**DATA SEGMENT**
----
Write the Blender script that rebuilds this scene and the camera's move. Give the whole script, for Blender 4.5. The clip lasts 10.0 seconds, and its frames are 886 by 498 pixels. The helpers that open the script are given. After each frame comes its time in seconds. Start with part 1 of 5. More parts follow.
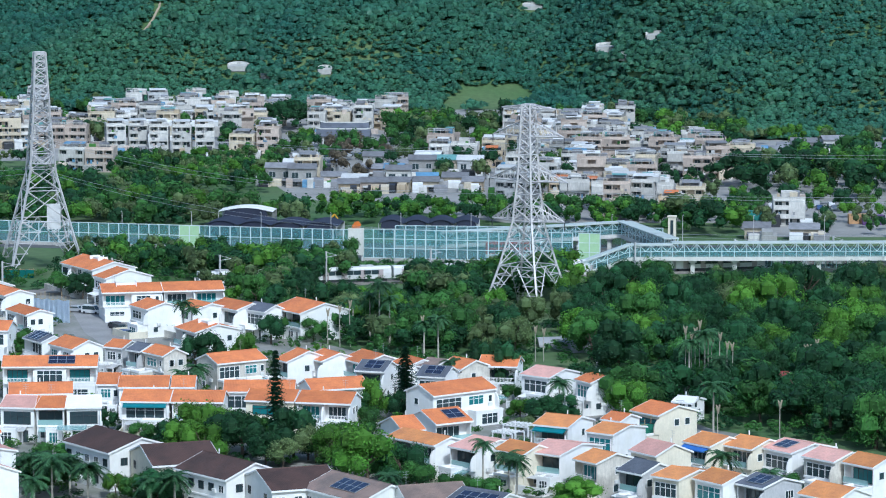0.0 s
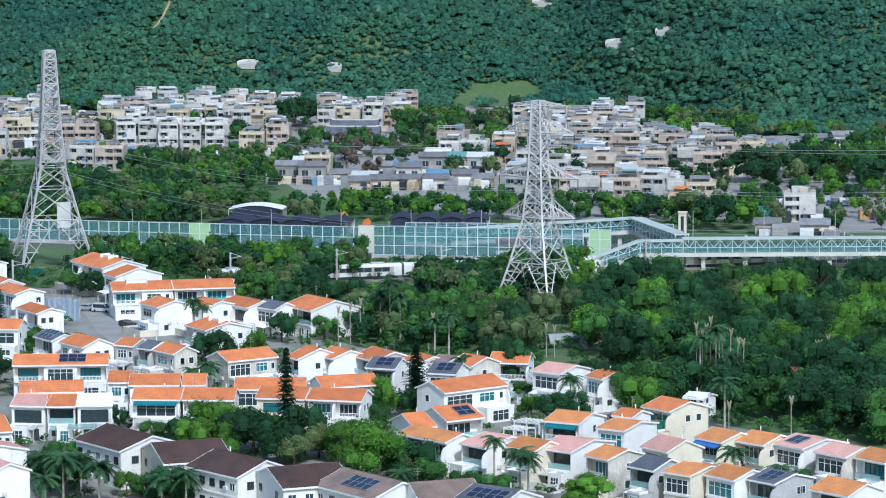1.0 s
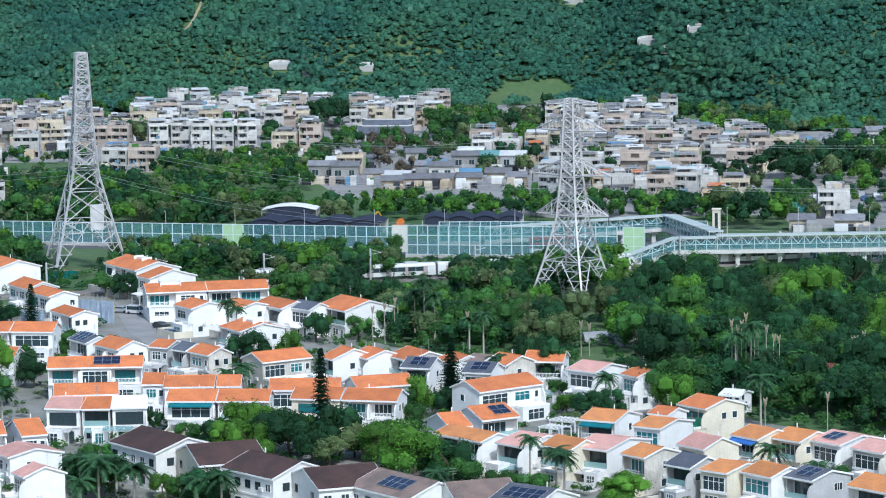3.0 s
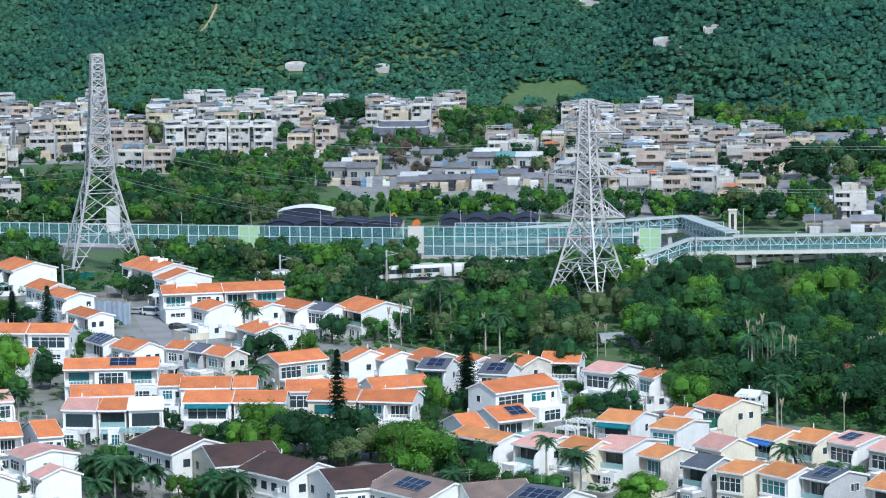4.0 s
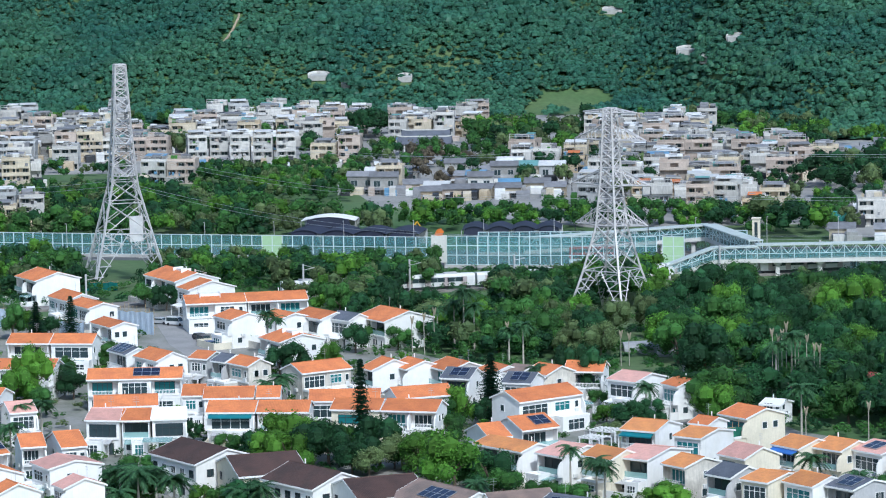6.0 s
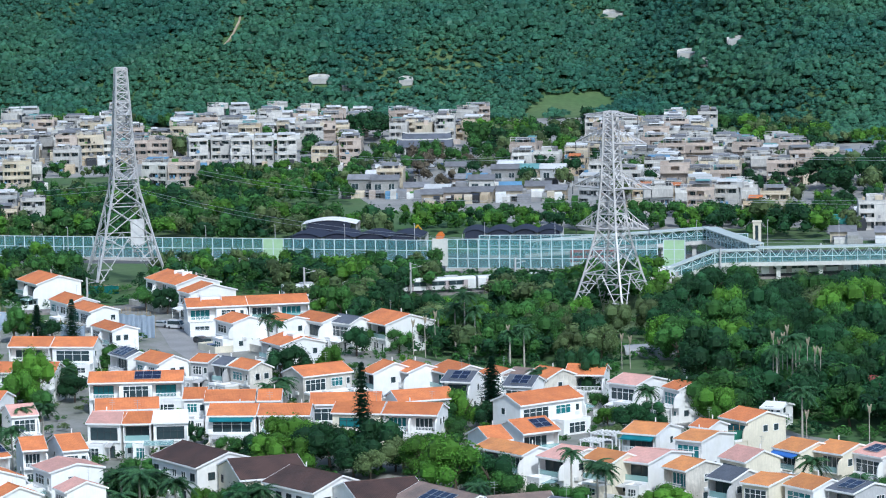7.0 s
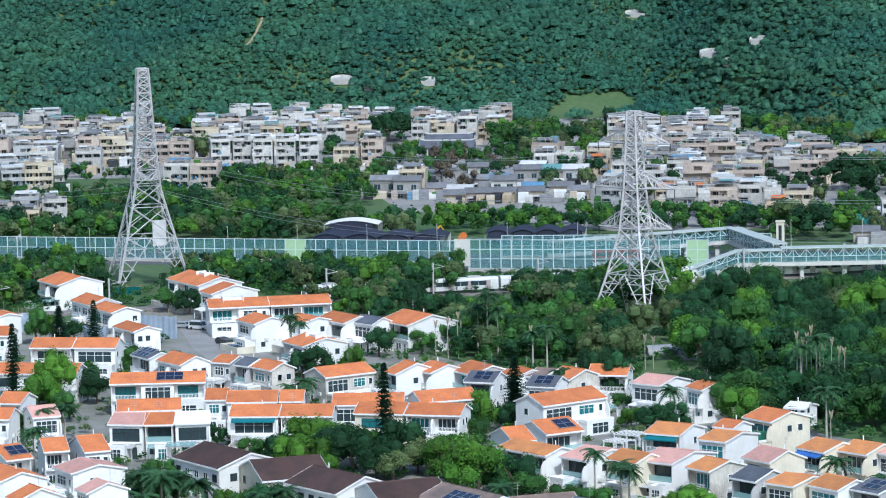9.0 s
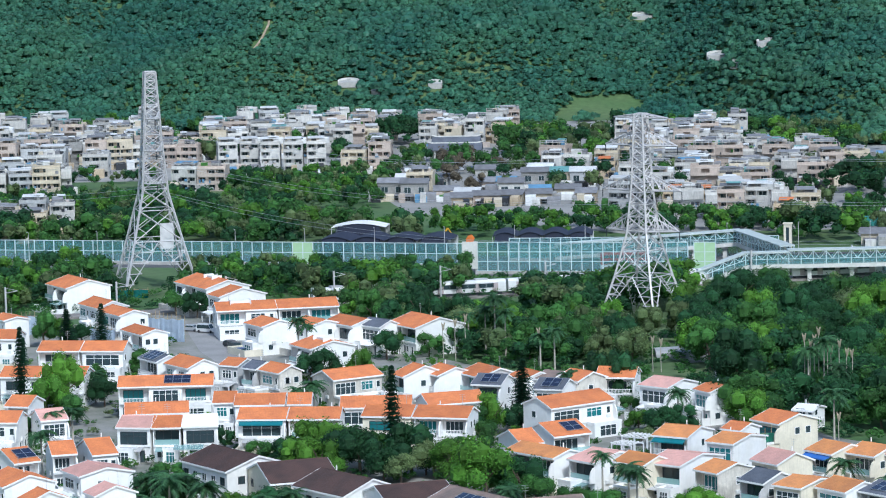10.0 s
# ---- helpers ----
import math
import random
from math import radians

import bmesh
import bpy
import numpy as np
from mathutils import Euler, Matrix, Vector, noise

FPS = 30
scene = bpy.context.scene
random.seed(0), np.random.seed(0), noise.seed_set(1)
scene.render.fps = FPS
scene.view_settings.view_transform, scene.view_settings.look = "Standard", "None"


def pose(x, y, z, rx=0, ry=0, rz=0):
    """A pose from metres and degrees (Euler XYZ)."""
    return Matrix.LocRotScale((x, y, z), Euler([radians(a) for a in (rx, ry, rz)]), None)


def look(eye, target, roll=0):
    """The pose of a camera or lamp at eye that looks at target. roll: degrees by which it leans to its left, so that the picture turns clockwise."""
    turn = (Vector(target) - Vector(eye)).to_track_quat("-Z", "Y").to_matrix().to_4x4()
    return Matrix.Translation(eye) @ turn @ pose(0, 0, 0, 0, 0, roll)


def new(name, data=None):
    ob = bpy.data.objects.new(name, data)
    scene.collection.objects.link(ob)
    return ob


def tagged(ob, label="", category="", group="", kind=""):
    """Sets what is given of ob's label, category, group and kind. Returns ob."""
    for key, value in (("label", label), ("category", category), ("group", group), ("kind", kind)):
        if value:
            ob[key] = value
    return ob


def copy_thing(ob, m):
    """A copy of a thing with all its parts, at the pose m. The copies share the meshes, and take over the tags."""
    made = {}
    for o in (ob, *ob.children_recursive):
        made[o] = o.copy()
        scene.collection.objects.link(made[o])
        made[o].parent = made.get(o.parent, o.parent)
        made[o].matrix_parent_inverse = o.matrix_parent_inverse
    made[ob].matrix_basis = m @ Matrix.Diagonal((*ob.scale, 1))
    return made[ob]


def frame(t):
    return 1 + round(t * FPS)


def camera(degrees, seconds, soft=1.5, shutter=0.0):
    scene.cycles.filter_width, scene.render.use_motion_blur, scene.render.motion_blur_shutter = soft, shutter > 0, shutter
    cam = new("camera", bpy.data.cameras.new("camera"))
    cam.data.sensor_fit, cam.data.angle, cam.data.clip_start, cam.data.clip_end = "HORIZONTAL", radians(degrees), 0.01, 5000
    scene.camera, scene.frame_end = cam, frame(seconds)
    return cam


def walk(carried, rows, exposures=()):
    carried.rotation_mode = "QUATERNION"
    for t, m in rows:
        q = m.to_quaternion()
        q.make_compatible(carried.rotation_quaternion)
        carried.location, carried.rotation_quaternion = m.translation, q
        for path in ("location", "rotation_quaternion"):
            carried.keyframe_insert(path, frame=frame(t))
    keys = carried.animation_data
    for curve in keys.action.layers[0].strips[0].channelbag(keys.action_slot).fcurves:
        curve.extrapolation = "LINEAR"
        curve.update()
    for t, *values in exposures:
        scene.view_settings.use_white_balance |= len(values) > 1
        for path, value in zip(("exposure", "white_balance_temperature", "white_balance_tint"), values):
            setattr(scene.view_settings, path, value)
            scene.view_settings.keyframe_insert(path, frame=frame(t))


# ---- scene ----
cam = camera(14.506, 10.0, 1.1)
ROWS = [
    (0.0, 0.0, 0.0, 105.0, 83.4159, -0.0, 0.0),
    (0.5, 0.072, 0.095, 104.957, 83.3981, 0.0893, 0.078),
    (1.0, -0.01, 0.474, 104.859, 83.3715, 0.2373, 0.1439),
    (1.5, -0.048, 0.786, 104.845, 83.3602, 0.3925, 0.2449),
    (2.0, 0.025, 1.166, 104.717, 83.3538, 0.4935, 0.379),
    (2.5, -0.079, 1.618, 104.729, 83.3484, 0.6895, 0.4909),
    (4.0, -0.057, 1.917, 104.57, 83.3923, 0.894, 0.8902),
    (4.5, -0.163, 2.541, 104.495, 83.3769, 0.9623, 0.9904),
    (5.0, -0.093, 2.393, 104.574, 83.4376, 1.0458, 1.098),
    (5.5, -0.088, 2.749, 104.482, 83.4993, 1.0684, 1.222),
    (7.0, -0.101, 2.139, 104.636, 83.5963, 1.1006, 1.2637),
    (7.5, -0.146, 2.332, 104.518, 83.5966, 1.1308, 1.2348),
    (8.0, 0.003, 3.053, 104.395, 83.5182, 1.1863, 1.3061),
    (8.5, -0.195, 4.711, 104.172, 83.5643, 1.2065, 1.4373),
    (9.0, -0.195, 4.046, 104.231, 83.6233, 1.2259, 1.6189),
    (9.5, -0.174, 4.039, 104.238, 83.6698, 1.2683, 1.6993),
    (10.0, -0.175, 4.003, 104.208, 83.6714, 1.3349, 1.7313),
]
walk(cam, [(t, pose(x, y, z, rx, ry, rz)) for t, x, y, z, rx, ry, rz in ROWS],
     exposures=[(0.0, -0.03, 5250, 4), (0.5, -0.03, 5350, 4), (1.0, 0.02, 5480, 6), (10.0, 0.02, 5480, 6)])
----
**EXERCISE OBJECTIVE**
Return nothing but the lines running from the start of the data to the line with "random.seed(0), np.random.seed(0), noise.seed_set(1)", please, both ends included and no pictures.

**FINAL RESULT**
Write the Blender script that rebuilds this scene and the camera's move. Give the whole script, for Blender 4.5. The clip lasts 10.0 seconds, and its frames are 886 by 498 pixels. The helpers that open the script are given. After each frame comes its time in seconds. Start with part 1 of 5. More parts follow.
0.0 s
1.0 s
3.0 s
4.0 s
6.0 s
7.0 s
9.0 s
10.0 s
# ---- helpers ----
import math
import random
from math import radians

import bmesh
import bpy
import numpy as np
from mathutils import Euler, Matrix, Vector, noise

FPS = 30
scene = bpy.context.scene
random.seed(0), np.random.seed(0), noise.seed_set(1)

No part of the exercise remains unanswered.